=== Given data ===

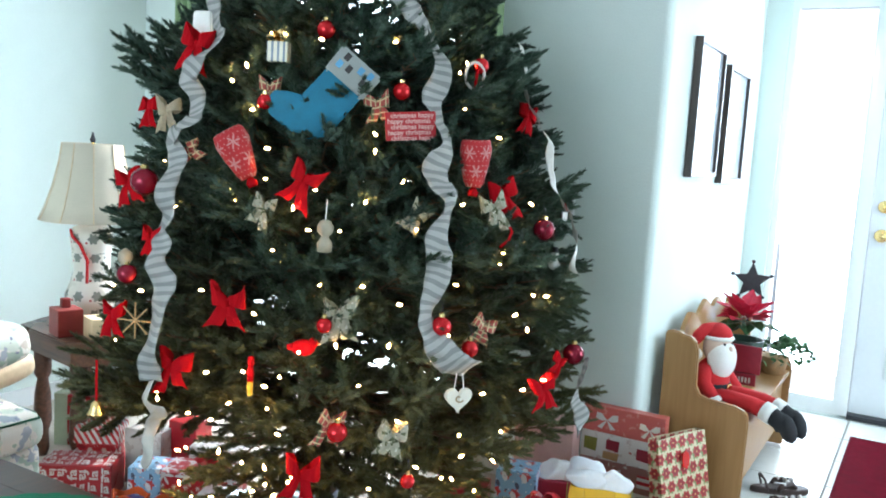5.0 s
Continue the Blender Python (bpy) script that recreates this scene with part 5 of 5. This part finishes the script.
def long_ribbon(stops, width, phase, cloth="ribbon", label="sheer white ribbon with grey stripes draped down the tree"):
    """A sheer striped ribbon falling over the branches through (angle, height) stops."""
    pts = [on_tree(a, z, 0.05) for a, z in stops]
    dense, across, wide = [], [], []
    for i in range(len(pts) - 1):
        p0, p1, p2, p3 = pts[max(i - 1, 0)], pts[i], pts[i + 1], pts[min(i + 2, len(pts) - 1)]
        for t in np.linspace(0, 1, 9)[:8]:
            q = 0.5 * (2 * p1 + (p2 - p0) * t + (2 * p0 - 5 * p1 + 4 * p2 - p3) * t * t + (3 * p1 - p0 - 3 * p2 + p3) * t ** 3)
            u = (i + t) * 0.7 + phase
            radial = Vector((q.x - TX, q.y - TY, 0)).normalized()
            run = (p2 - p0).normalized()
            flat = run.cross(radial).normalized()
            twist = 0.6 * math.sin(u * 1.7)
            dense.append(q + radial * 0.014 * math.sin(u * 2.3))
            across.append(flat * math.cos(twist) + radial * math.sin(twist))
            wide.append((0.86 + 0.14 * math.sin(u * 1.9 + 1)) * (0.82 + 0.42 * (i + t) / len(pts)))
    rb_ = thing("ribbon_garland", pose(TX, TY, 0), label, "ribbon", "ribbons on the tree")
    bm = strip([d - Vector((TX, TY, 0)) for d in dense], across, width, wide=wide)
    bmesh.ops.subdivide_edges(bm, edges=[e for e in bm.edges if abs(e.calc_length() - width) < width * 0.5 and len(e.link_faces) >= 1 and e.calc_length() > width * 0.5], cuts=4, use_grid_fill=True)
    for v in bm.verts:
        v.co += noise.noise_vector(v.co * 24 + Vector((phase, 0, 0))) * 0.007
    ob = part("band", bm, M[cloth], rb_, "", True)
    ob.modifiers.new("thickness", "SOLIDIFY").thickness = 0.0008


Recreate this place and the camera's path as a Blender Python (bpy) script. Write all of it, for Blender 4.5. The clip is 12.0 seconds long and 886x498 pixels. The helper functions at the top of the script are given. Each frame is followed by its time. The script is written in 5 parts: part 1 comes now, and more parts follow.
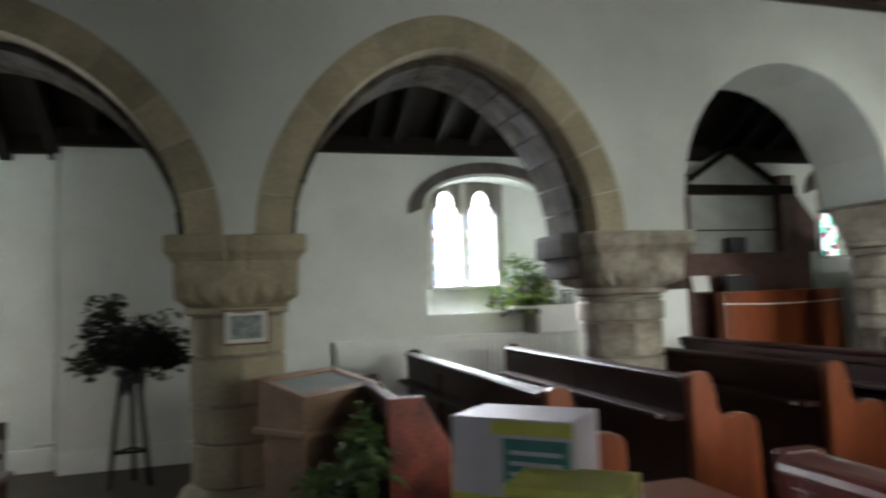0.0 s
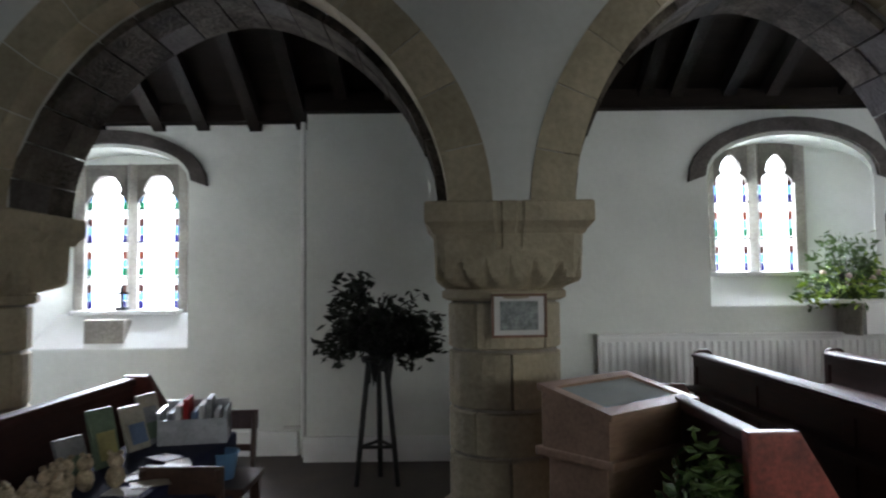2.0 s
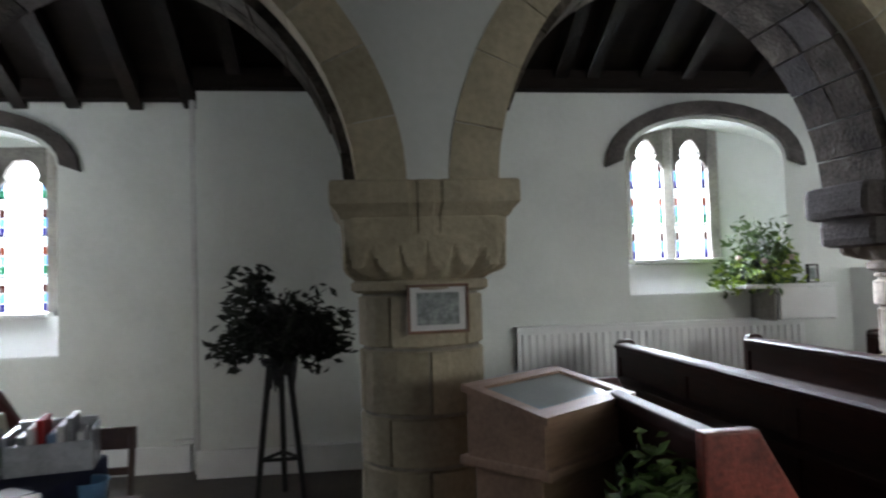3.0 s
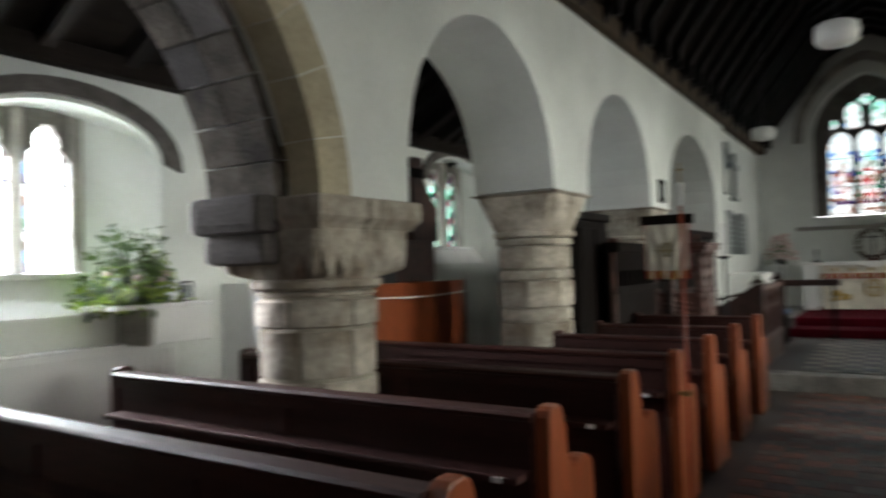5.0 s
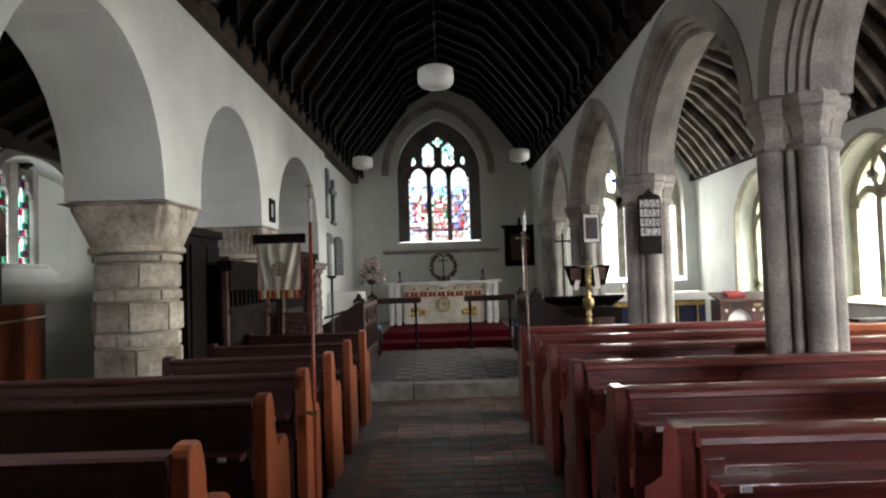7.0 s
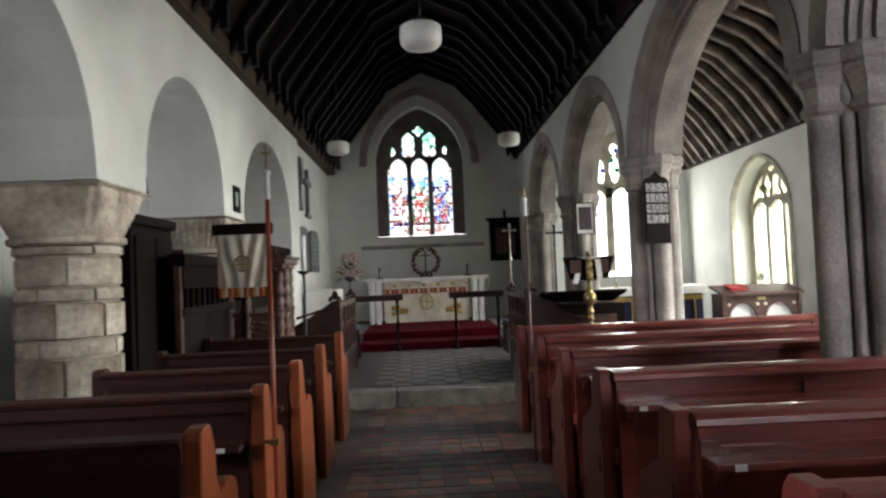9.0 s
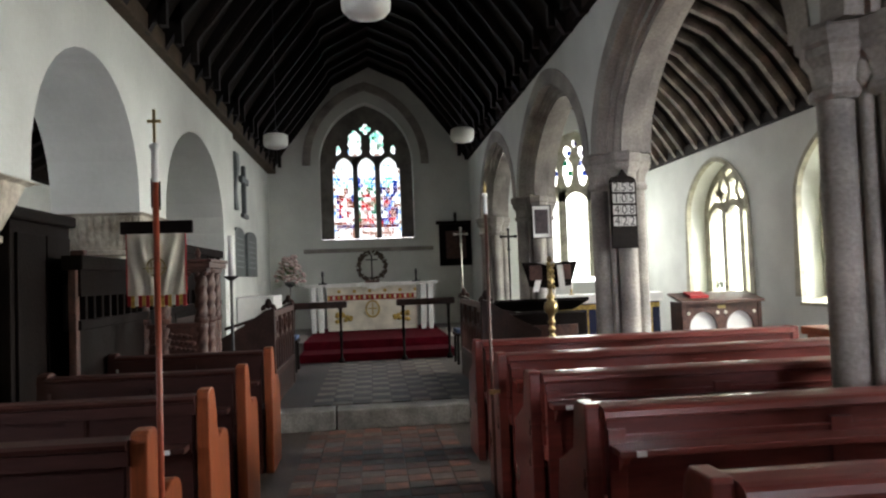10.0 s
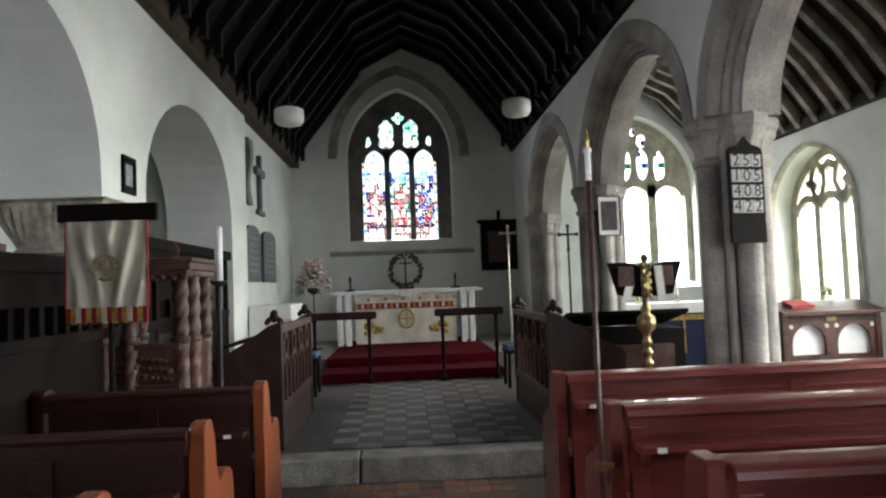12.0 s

===

**Objective:** Every line of the data above should be quoted exactly. Omit the pictures.

**Finished answer:**
5.0 s
Continue the Blender Python (bpy) script that recreates this scene with part 5 of 5. This part finishes the script.
def long_ribbon(stops, width, phase, cloth="ribbon", label="sheer white ribbon with grey stripes draped down the tree"):
    """A sheer striped ribbon falling over the branches through (angle, height) stops."""
    pts = [on_tree(a, z, 0.05) for a, z in stops]
    dense, across, wide = [], [], []
    for i in range(len(pts) - 1):
        p0, p1, p2, p3 = pts[max(i - 1, 0)], pts[i], pts[i + 1], pts[min(i + 2, len(pts) - 1)]
        for t in np.linspace(0, 1, 9)[:8]:
            q = 0.5 * (2 * p1 + (p2 - p0) * t + (2 * p0 - 5 * p1 + 4 * p2 - p3) * t * t + (3 * p1 - p0 - 3 * p2 + p3) * t ** 3)
            u = (i + t) * 0.7 + phase
            radial = Vector((q.x - TX, q.y - TY, 0)).normalized()
            run = (p2 - p0).normalized()
            flat = run.cross(radial).normalized()
            twist = 0.6 * math.sin(u * 1.7)
            dense.append(q + radial * 0.014 * math.sin(u * 2.3))
            across.append(flat * math.cos(twist) + radial * math.sin(twist))
            wide.append((0.86 + 0.14 * math.sin(u * 1.9 + 1)) * (0.82 + 0.42 * (i + t) / len(pts)))
    rb_ = thing("ribbon_garland", pose(TX, TY, 0), label, "ribbon", "ribbons on the tree")
    bm = strip([d - Vector((TX, TY, 0)) for d in dense], across, width, wide=wide)
    bmesh.ops.subdivide_edges(bm, edges=[e for e in bm.edges if abs(e.calc_length() - width) < width * 0.5 and len(e.link_faces) >= 1 and e.calc_length() > width * 0.5], cuts=4, use_grid_fill=True)
    for v in bm.verts:
        v.co += noise.noise_vector(v.co * 24 + Vector((phase, 0, 0))) * 0.007
    ob = part("band", bm, M[cloth], rb_, "", True)
    ob.modifiers.new("thickness", "SOLIDIFY").thickness = 0.0008


Recreate this place and the camera's path as a Blender Python (bpy) script. Write all of it, for Blender 4.5. The clip is 12.0 seconds long and 886x498 pixels. The helper functions at the top of the script are given. Each frame is followed by its time. The script is written in 5 parts: part 1 comes now, and more parts follow.
0.0 s
2.0 s
3.0 s
5.0 s
7.0 s
9.0 s
10.0 s
12.0 s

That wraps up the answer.